Marjoleine de Vos: Noem het maar voorstellingsvermogen
• 23-03-2014
• leestijd 2 minuten
Dat de mens geen greintje voorstellingsvermogen heeft. Of geen kruimeltje geheugen. Dat denk ik elk voorjaar weer. Je blijkt gewoon écht niet te kunnen onthouden hoe het was toen het warm was en groen was, als in de winter alles kaal en geel is geworden. Het voorjaar komt, je verwijdert in je tuin alle dorre troep en harkt wat oud blad weg: daar ligt-ie, voorjaarsachtig, stralend, er steekt al weer van alles de kop op.
Er zal nog weer meer gaan groeien, natuurlijk, je weet ook nog best waar een pioenroos komt en waar ergens floxen. Je kunt het je al weer helemaal voorstellen, beweer je enthousiast tegen mensen met wie je over je tuinactiviteiten praat.
Dan zie je ineens een foto van je tuin in mei. Wat? Moet het zó worden, zo gauw al? Zo groen? Je hebt geen geheugen voor kleuren. Wel voor de wóórden voor de kleuren, ik weet best dat die pioenroos roze is met een gelig hart en dat ik elk jaar aan een heel luxe ijscoupe moet denken. Zie je wel. Ik stel het me helemaal voor. Maar hoe licht het is, hoe zon voelt op je armen, wat behaaglijkheid betekent – nee.
En andersom: één dag is het warm of je denkt doodleuk: zo, nu is de winter voorbij, verder blijft het nu zulk weer, berg de truien maar op. Weet je dan niet dat het in april ook nog best kan sneeuwen, dat het soms begin mei maar 6 graden is, dat het voorjaar ook schril en vlagerig kan zijn? Ja, dat wéét je wel. Maar je kunt het niet geloven als het warm is.
Nu gaat het alleen nog maar over het weer, over de tuin, over de aanblik van buiten. Dan heb je het nog niet over de grote dingen – wat iemands aanwezigheid voor je betekent, hoe je reageert op een stem, een gebaar of een blik.

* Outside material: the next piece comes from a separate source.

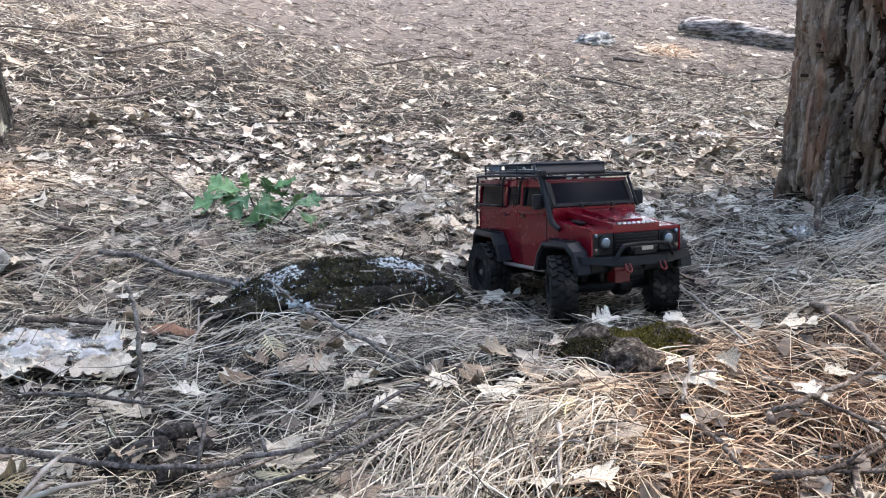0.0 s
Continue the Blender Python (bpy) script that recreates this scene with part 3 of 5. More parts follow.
def build_mossy_rock():
    """A low ledged rock with cushions of moss between crusts of lichen."""
    a, b, c = 0.222, 0.142, 0.100
    bm = bmesh.new()
    bmesh.ops.create_icosphere(bm, subdivisions=7, radius=1.0)
    off = Vector((6.2, 3.4, 2.0))
    for v in bm.verts:
        d = v.co.normalized()
        r = 1 + 0.20 * noise.fractal(d * 1.3 + off, 1.0, 2.0, 5)
        p = Vector((d.x * r * a, d.y * r * b, d.z * r * c))
        ledge = 1 - abs(noise.noise(Vector((p.x * 9, p.y * 16, p.z * 30)) + off)) * 2
        lump = noise.noise(p * 55 + off) + 0.6 * noise.noise(p * 120 + off)
        p.z *= 1 - 0.30 * max(0.0, -p.x / a - 0.15)        # it tails off to one end
        v.co = p * (1 - 0.10 * max(0.0, ledge) ** 3) + d * 0.0042 * lump
    me = bpy.data.meshes.new("mossy_rock")
    bm.to_mesh(me)
    bm.free()
    me.polygons.foreach_set("use_smooth", np.ones(len(me.polygons), dtype=bool))
    me.materials.append(MOSSROCK)
    ob = tagged(new("mossy_rock", me), "low dark rock under brown moss with white lichen crusts", "rock")
    ob.matrix_world = pose(-0.203, 1.325, -0.008, 0, 0, 33)

    def mossy(c):
        crust = min(((c.x - 0.125) * 15) ** 2 + ((c.y + 0.015) * 17) ** 2, ((c.x + 0.088) * 30) ** 2 + ((c.y - 0.005) * 15) ** 2)
        return noise.noise(c * 38) > -0.12 and crust + 0.5 * noise.noise(c * 40) > 1.0
    m = new("moss", moss_tufts(me, 30000, 4, mossy, 0.0036, DARKMOSS))
    m.parent = ob
    m["kind"] = "stuff"


build_mossy_rock()
pad = put_stone("mossy_stone", 0.258, 1.07, -0.004, (0.115, 0.10, 0.052), 5.0, 0.45, EARTH, "small earthy stone with a bright olive moss cushion", 10, sub=6)
for n, cx, cy, a, b, tone in ((10000, 0.046, 0.012, 0.052, 0.052, MOSS), (4500, -0.062, -0.012, 0.036, 0.044, DARKMOSS)):
    m = new("moss", moss_tufts(pad.data, n, 6, lambda c: ((c.x - cx) / a) ** 2 + ((c.y - cy) / b) ** 2 < 1 + 0.7 * noise.noise(c * 40) and noise.noise(c * 60) > -0.35, 0.0052, tone))
    m.parent = pad
    m["kind"] = "stuff"
put_stone("grey_rock", -1.325, 1.235, fz(-1.325, 1.235) + 0.018, (0.074, 0.056, 0.047), 9.0, 0.28, STONE, "pale grey stone lying in the needles beside a mound")
put_stone("grey_rock", -0.912, 1.397, fz(-0.912, 1.397) + 0.042, (0.074, 0.05, 0.050), 12.0, 0.16, SMOOTHSTONE, "smooth grey stone with a bleached top among dead leaves", 15, flat=0.5)
put_stone("white_rock", 0.86, 6.3, 0.262, (0.16, 0.12, 0.070), 4.0, 0.40, SMOOTHSTONE, "pale rock half sunk in the clearing")
put_stone("boulder", -2.37, 2.34, fz(-2.37, 2.34) - 0.005, (0.26, 0.15, 0.115), 6.0, 0.36, DARKSTONE, "dark lichen-grey boulder on top of the mound", -20)
put_stone("boulder", -3.10, 2.13, fz(-3.10, 2.13) - 0.01, (0.20, 0.15, 0.12), 7.0, 0.40, LICHENSTONE, "large grey boulder with white lichen on the mound", 10)
put_stone("boulder", -3.36, 1.93, fz(-3.36, 1.93) - 0.01, (0.2, 0.15, 0.10), 8.0, 0.32, DARKSTONE, "dark mossy boulder at the edge of the mound", 30)


# ---- unseen woods all round, added beyond the clearing to block the low sky ----
def build_woods():
    r = np.random.default_rng(77)
    n = 42000
    a, d = r.uniform(0, 2 * math.pi, n), r.uniform(17, 24, n)
    tall = 17 + 4 * np.sin(a * 5) + 3 * np.sin(a * 11 + 1)
    x, y = np.cos(a) * d, np.sin(a) * d
    z = height(x, y) + r.uniform(0.0, 1, n) ** 0.8 * tall
    c = np.stack([x, y, z], -1)
    u, w = r.normal(0, 1, (n, 3)), r.normal(0, 1, (n, 3))
    u /= np.linalg.norm(u, axis=1)[:, None]
    w -= u * (u * w).sum(1)[:, None]
    w /= np.linalg.norm(w, axis=1)[:, None]
    s = r.uniform(0.25, 0.55, n)[:, None]
    v = np.stack([c - u * s, c + w * s * 0.5, c + u * s, c - w * s * 0.5], 1).reshape(-1, 3)
    tagged(new("far_woods", mesh_from("far_woods", v, np.arange(n * 4).reshape(-1, 4), CROWN, False)), "unseen ring of dark green leaves added round the clearing to block low sky", "trees", kind="stuff")


build_woods()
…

Ons voorstellingsvermogen is zo globaal. Het zegt bepaald niet precies hoe het was. We gebruiken woorden en maar soms, eventjes, voel je iets van het licht en de kleur en de geuren die daarbij horen en dan zeg je: ik weet het nog helemaal. Maar het is niet waar. Nog geen grassprietje bevindt zich volledig in je geheugen, het bekendste gezicht kun je je niet tot in details voor de geest halen, en hoe je je zult voelen op een ochtend in mei als de Japanse kers weer voor je raam hangt te wiegen en te bloeien – je weet het niet.